There are numerous other facets of Third World activities (e.g., liberation theology, informal economies such as black markets and unregistered businesses, the sanctuary movement, the role of the Third Estate, etc.) that are important factors to be understood before trying to conduct counterguerrilla operations in most low-intensity conflicts. They are essential to any understanding of revolutionary warfare.

A final critique. In counterinsurgency warfare, an attempt to attack the party and cut if off from masses based on short-range solutions cannot succeed. If “The Art of MAGTF Warfare” is correct-if Marine operations must be fought with existing forces, in a limited time span, with an expectation of quick results-Marine contributions to countering revolutionary warfare will be severely limited.

In the absence of reform that eliminates the fundamental grievances that force people to seek redress through armed force (revolutionary warfare), it is a long, hard road ahead for any counterrevolutionary effort. Tom Marks has stated it best when he said that traditional civic action-digging wells, medcap, dentcap, etc.-is but a BandAid. To succeed, the root causes of the insurgency must be removed or eliminated.

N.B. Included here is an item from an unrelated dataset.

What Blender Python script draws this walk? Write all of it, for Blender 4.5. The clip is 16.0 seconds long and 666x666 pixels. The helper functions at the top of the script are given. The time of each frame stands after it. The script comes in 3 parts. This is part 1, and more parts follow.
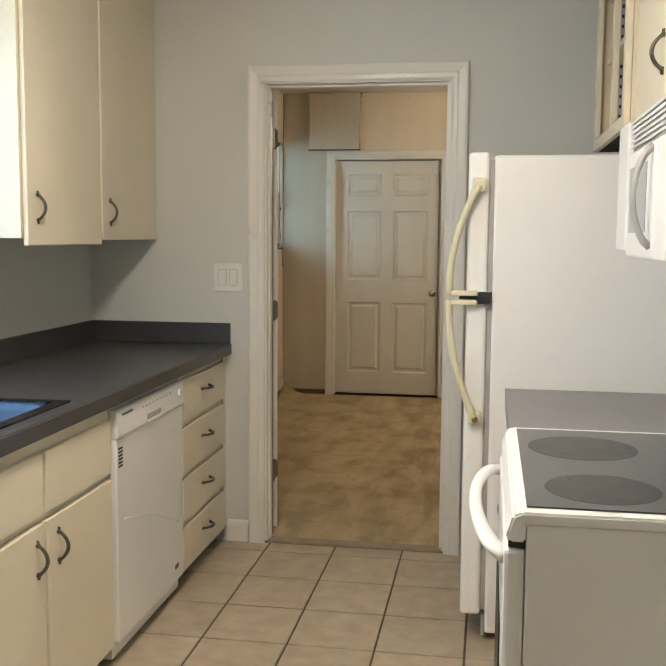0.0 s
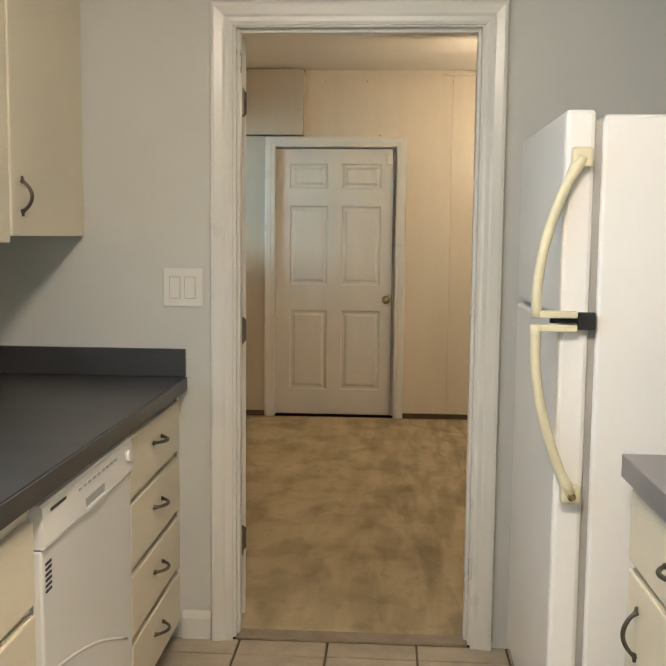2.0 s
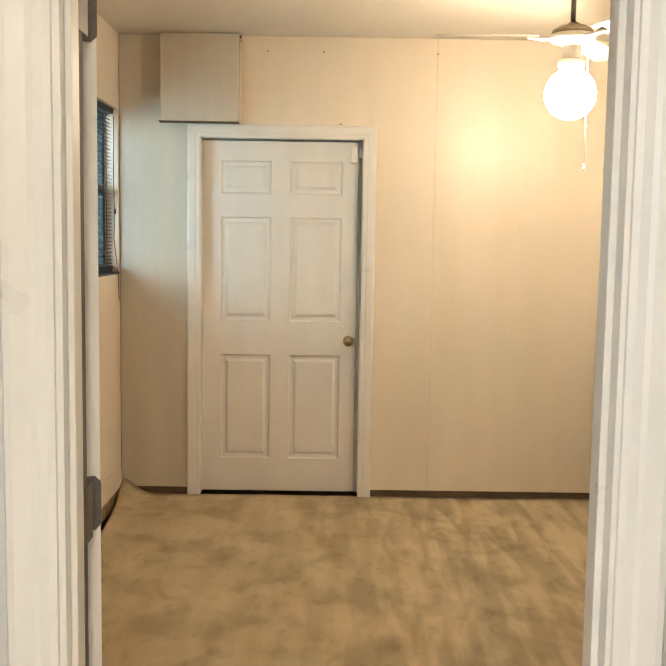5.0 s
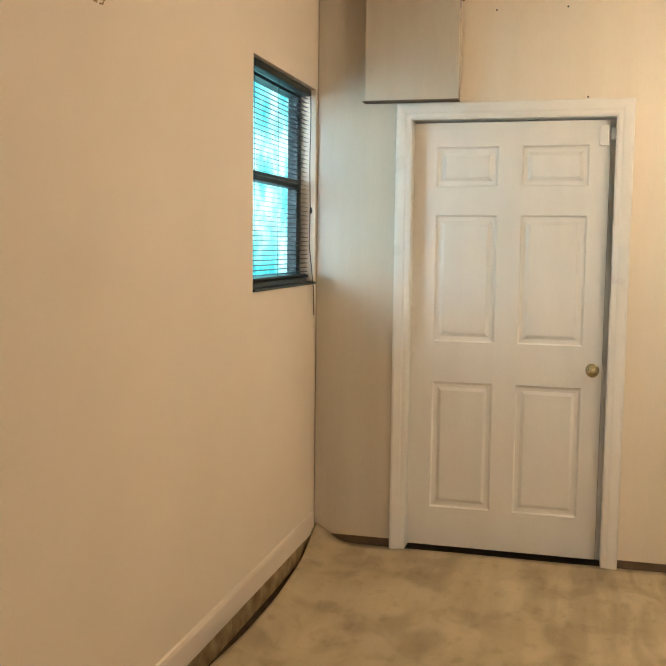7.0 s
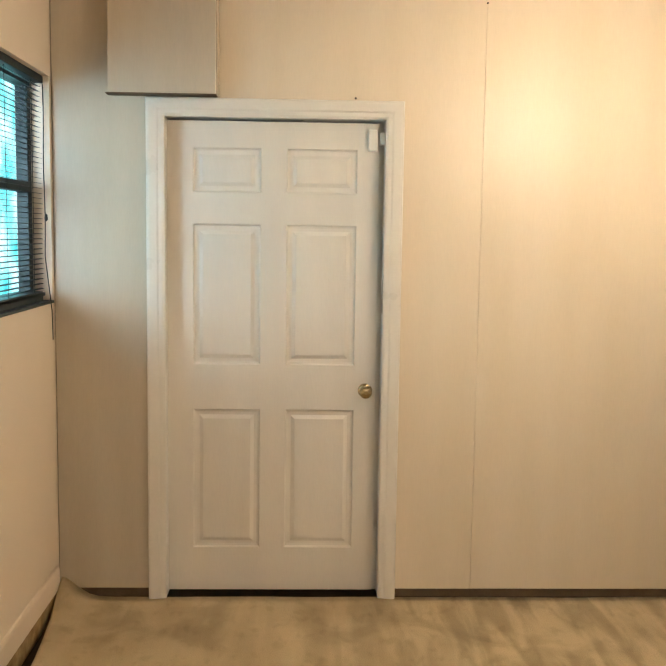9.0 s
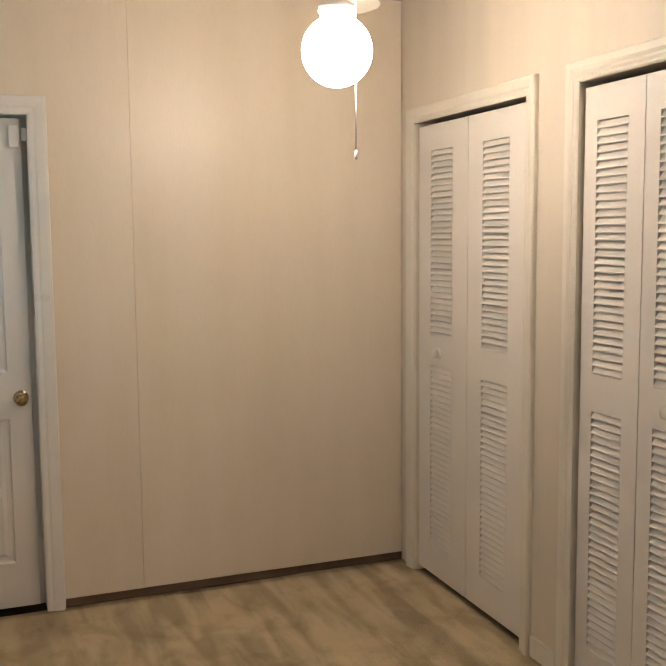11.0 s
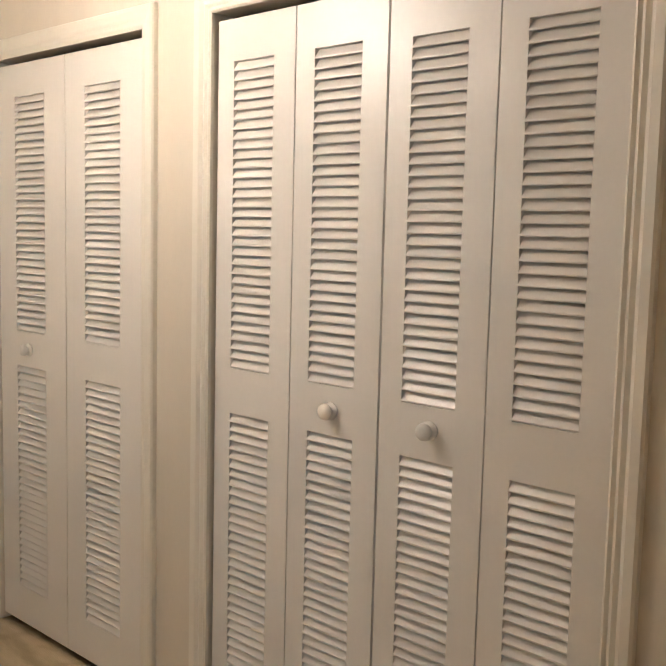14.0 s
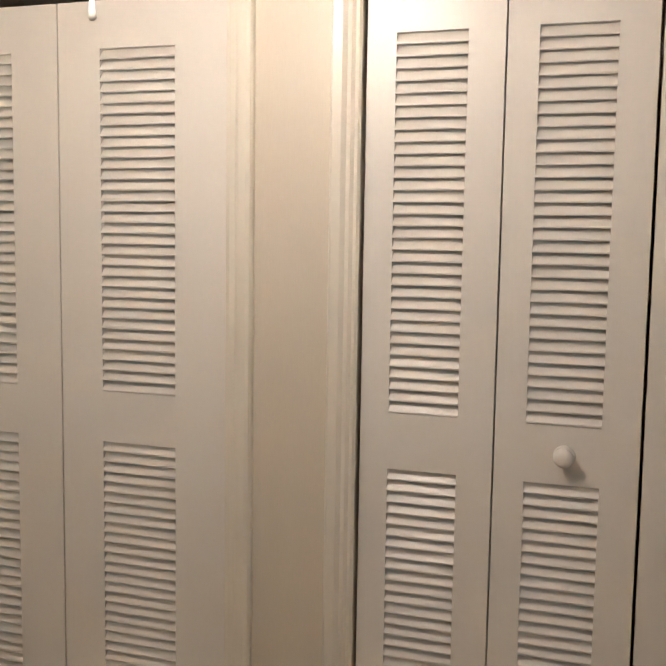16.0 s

While it is fashionable to believe that communism is a failed system, in the jungles of El Salvador and the forests and mountains of Peru, people believe that it is capitalism and the socalled democratic governments that have failed them. The U.S. Armed Forces in general and the Marine Corps in particular must heed the advice of the Commandant and learn how to conduct People’s Revolutionary Warfare and defeat it. Unfortunately, the two articles in the April Gazette, current drafts on Marine Corps operational concepts in low-intensity conflict, and current Marine Corps training and education programs reveal that Marines do not yet understand where to “focus the main effort.”